BEGIN MATERIAL SUPPLIED

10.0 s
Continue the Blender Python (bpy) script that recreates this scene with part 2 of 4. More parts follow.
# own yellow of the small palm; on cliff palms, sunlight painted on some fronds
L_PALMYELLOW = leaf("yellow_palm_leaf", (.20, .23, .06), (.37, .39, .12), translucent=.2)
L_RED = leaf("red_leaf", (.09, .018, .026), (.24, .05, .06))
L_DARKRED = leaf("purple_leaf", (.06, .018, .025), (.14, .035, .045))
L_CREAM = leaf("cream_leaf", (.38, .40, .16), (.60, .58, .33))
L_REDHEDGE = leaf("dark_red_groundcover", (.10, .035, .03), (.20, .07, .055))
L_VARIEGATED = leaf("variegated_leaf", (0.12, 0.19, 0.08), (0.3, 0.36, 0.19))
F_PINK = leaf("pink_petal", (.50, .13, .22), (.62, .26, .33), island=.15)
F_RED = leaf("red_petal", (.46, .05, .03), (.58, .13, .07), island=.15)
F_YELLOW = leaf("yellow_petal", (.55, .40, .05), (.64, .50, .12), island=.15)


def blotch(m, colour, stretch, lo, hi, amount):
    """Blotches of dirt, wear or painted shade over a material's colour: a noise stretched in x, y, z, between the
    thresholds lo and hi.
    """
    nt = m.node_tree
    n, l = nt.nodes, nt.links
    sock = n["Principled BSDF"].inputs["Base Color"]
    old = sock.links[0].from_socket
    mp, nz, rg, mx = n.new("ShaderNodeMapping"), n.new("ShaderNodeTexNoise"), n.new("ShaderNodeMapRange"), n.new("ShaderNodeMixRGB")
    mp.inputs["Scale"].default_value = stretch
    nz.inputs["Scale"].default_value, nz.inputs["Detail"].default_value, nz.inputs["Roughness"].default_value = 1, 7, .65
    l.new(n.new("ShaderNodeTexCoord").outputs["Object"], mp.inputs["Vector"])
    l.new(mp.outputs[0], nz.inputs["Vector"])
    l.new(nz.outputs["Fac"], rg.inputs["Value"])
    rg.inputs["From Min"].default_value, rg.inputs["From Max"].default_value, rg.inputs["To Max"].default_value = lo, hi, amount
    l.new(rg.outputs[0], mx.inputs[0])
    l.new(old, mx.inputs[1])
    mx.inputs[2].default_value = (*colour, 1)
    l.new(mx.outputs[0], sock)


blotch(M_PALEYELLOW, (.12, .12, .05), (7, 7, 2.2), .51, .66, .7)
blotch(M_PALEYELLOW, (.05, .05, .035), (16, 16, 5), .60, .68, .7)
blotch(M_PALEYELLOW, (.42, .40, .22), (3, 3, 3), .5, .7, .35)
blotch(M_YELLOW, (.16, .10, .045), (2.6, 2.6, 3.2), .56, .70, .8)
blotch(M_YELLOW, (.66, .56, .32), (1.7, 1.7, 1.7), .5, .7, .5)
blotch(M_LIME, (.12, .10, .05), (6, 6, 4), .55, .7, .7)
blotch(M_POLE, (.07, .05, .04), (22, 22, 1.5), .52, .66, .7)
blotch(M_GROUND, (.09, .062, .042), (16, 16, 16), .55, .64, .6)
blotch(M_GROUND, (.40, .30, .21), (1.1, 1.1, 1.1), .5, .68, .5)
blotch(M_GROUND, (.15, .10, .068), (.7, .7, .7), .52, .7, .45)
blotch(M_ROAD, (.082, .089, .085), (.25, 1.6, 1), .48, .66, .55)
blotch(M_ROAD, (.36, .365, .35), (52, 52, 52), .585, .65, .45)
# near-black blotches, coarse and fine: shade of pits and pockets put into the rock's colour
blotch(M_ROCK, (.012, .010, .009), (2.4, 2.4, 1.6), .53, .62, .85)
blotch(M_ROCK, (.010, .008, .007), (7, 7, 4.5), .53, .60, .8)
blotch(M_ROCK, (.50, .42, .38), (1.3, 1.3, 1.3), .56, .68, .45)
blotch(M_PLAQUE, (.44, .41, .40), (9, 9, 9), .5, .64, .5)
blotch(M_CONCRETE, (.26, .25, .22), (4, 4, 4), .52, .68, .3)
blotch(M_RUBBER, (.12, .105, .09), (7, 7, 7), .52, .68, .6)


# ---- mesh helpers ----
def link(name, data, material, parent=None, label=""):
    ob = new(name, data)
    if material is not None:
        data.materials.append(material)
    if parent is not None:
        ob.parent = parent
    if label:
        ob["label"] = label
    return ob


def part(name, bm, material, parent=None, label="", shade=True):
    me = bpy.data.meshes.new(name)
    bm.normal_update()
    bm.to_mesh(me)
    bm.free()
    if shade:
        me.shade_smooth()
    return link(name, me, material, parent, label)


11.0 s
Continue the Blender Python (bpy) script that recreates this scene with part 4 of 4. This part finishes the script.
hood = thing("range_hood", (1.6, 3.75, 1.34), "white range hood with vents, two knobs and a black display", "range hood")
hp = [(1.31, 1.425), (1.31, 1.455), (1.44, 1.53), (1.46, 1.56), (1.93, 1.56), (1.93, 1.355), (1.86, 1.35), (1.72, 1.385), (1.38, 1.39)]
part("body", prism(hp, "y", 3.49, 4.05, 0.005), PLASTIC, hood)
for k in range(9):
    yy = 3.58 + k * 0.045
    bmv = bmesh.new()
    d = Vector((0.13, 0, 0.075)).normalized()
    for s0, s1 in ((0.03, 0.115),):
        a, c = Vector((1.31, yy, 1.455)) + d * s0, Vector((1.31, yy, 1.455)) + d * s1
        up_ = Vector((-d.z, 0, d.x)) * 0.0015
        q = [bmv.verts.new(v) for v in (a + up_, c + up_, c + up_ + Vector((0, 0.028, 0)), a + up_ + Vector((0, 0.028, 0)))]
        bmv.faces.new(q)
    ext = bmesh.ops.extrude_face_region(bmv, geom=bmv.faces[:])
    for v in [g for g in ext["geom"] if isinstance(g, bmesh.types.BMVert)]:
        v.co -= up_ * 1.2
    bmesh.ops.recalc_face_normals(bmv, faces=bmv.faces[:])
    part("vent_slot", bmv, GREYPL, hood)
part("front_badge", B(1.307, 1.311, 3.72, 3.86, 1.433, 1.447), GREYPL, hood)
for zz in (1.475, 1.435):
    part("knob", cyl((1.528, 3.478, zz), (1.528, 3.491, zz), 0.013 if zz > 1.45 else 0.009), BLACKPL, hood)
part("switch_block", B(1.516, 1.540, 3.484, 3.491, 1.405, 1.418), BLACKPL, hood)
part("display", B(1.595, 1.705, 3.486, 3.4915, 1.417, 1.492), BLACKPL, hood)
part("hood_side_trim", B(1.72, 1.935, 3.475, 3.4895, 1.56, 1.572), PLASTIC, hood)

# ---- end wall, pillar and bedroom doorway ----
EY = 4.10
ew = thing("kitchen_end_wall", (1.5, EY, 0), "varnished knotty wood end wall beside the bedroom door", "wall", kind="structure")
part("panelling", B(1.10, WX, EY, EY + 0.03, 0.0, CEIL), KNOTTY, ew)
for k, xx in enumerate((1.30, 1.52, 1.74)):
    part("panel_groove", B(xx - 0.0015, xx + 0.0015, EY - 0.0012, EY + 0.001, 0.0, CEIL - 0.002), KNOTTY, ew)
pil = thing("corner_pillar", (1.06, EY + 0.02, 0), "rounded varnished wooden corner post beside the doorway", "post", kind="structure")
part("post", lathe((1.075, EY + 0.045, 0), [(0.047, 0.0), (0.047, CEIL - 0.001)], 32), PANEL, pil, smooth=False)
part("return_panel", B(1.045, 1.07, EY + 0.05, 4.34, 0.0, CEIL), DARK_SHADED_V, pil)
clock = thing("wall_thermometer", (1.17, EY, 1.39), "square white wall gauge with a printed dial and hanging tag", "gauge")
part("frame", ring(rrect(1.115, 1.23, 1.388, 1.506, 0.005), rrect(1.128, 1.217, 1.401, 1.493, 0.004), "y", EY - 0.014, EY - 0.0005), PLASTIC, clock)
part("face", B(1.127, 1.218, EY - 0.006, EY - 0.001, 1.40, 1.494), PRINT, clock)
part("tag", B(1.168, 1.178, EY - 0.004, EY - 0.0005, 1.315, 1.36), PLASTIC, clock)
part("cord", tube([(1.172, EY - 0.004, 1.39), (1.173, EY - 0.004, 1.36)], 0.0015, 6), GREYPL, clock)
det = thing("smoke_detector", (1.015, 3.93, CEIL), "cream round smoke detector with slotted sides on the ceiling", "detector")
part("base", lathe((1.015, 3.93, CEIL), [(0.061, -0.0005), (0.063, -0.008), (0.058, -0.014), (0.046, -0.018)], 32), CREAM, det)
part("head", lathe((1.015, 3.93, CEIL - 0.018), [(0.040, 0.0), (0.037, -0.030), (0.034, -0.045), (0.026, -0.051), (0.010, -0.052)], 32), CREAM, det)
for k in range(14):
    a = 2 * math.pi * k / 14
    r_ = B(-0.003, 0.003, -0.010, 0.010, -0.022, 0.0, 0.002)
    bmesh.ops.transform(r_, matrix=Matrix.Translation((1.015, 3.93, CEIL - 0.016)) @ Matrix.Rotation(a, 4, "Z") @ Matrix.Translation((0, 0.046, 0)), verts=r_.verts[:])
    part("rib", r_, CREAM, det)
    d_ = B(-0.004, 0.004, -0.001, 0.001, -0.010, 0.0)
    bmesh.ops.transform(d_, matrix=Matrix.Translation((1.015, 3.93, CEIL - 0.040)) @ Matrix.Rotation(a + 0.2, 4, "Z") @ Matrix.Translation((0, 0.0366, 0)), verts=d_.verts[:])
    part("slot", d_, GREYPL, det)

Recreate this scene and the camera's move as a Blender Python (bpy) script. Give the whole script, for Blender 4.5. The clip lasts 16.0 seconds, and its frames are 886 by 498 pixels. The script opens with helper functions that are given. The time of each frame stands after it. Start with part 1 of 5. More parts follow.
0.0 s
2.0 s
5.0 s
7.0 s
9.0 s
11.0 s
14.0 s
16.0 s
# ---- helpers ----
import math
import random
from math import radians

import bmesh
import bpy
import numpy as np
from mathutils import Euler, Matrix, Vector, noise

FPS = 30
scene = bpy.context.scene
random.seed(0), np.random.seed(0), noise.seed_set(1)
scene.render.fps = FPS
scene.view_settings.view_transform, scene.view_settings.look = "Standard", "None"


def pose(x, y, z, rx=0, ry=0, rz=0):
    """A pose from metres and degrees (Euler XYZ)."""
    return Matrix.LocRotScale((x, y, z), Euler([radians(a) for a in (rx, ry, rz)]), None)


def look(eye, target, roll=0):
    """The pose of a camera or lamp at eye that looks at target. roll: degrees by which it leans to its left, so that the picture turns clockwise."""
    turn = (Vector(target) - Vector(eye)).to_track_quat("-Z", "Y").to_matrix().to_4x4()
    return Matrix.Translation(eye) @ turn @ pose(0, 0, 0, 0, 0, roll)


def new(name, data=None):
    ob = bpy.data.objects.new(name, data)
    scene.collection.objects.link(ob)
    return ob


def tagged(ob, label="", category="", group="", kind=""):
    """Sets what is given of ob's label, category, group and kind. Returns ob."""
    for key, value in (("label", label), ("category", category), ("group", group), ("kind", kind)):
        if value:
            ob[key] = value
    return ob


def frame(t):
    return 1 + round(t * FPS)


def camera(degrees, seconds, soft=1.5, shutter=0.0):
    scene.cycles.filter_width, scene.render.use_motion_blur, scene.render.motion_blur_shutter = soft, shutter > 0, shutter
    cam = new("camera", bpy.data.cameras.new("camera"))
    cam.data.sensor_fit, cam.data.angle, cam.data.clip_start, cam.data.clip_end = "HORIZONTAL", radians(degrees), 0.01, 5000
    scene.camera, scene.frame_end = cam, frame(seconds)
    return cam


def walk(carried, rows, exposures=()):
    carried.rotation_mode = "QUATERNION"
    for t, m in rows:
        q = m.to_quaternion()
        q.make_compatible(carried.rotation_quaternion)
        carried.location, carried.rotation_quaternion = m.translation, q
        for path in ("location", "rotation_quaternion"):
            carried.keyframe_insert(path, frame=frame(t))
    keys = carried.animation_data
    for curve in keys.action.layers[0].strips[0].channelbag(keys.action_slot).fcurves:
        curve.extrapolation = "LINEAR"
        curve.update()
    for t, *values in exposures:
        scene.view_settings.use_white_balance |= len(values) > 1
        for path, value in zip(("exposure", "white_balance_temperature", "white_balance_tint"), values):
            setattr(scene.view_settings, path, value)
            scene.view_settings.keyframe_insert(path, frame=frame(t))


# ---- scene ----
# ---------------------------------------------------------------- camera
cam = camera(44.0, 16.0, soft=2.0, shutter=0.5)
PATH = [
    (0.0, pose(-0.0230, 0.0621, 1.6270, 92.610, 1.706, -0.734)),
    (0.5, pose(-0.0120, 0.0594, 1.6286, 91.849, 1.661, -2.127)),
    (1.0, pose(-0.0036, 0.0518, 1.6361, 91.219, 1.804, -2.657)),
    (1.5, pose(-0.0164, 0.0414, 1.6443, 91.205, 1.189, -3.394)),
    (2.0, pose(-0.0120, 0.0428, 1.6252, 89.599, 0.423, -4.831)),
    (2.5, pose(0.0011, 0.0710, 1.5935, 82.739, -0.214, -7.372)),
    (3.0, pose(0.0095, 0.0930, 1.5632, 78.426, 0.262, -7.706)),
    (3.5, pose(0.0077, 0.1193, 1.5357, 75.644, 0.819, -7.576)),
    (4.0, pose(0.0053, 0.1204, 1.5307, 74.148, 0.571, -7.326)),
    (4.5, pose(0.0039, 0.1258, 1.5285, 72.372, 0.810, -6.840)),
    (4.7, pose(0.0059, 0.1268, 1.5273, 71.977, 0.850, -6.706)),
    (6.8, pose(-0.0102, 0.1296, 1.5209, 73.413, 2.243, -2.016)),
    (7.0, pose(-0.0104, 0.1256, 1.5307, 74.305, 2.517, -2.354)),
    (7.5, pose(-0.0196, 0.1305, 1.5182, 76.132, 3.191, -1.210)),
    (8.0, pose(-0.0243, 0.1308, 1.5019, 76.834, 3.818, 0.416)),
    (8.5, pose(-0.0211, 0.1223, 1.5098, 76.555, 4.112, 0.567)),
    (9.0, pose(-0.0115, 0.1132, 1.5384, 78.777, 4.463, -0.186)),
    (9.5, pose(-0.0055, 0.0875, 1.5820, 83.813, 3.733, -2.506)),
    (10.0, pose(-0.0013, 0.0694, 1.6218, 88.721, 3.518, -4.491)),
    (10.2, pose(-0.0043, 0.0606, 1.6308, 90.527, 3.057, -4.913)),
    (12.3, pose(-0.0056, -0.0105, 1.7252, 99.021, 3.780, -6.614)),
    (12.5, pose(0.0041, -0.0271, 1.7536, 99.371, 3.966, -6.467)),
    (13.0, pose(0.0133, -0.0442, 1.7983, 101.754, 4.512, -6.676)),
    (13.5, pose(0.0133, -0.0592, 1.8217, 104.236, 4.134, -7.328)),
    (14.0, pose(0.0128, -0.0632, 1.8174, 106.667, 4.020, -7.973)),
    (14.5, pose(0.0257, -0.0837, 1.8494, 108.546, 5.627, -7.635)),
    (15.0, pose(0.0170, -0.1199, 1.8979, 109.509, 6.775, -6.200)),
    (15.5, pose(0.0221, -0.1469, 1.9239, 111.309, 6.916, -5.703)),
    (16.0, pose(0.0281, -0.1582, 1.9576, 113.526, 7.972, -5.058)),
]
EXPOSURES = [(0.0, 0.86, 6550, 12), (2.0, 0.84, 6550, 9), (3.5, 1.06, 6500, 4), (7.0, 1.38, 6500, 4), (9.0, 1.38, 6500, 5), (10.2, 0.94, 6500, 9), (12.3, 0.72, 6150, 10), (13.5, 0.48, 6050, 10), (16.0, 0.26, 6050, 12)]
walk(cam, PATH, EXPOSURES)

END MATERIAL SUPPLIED

> _WHAT YOU NEED TO DO_: Look through the entries above and quote exactly the lines from the line with "for path, value" to the line with "scene.view_settings.keyframe_insert(path, frame=frame(t))", counting both of those lines.

> _IN RESPONSE_:
        for path, value in zip(("exposure", "white_balance_temperature", "white_balance_tint"), values):
            setattr(scene.view_settings, path, value)
            scene.view_settings.keyframe_insert(path, frame=frame(t))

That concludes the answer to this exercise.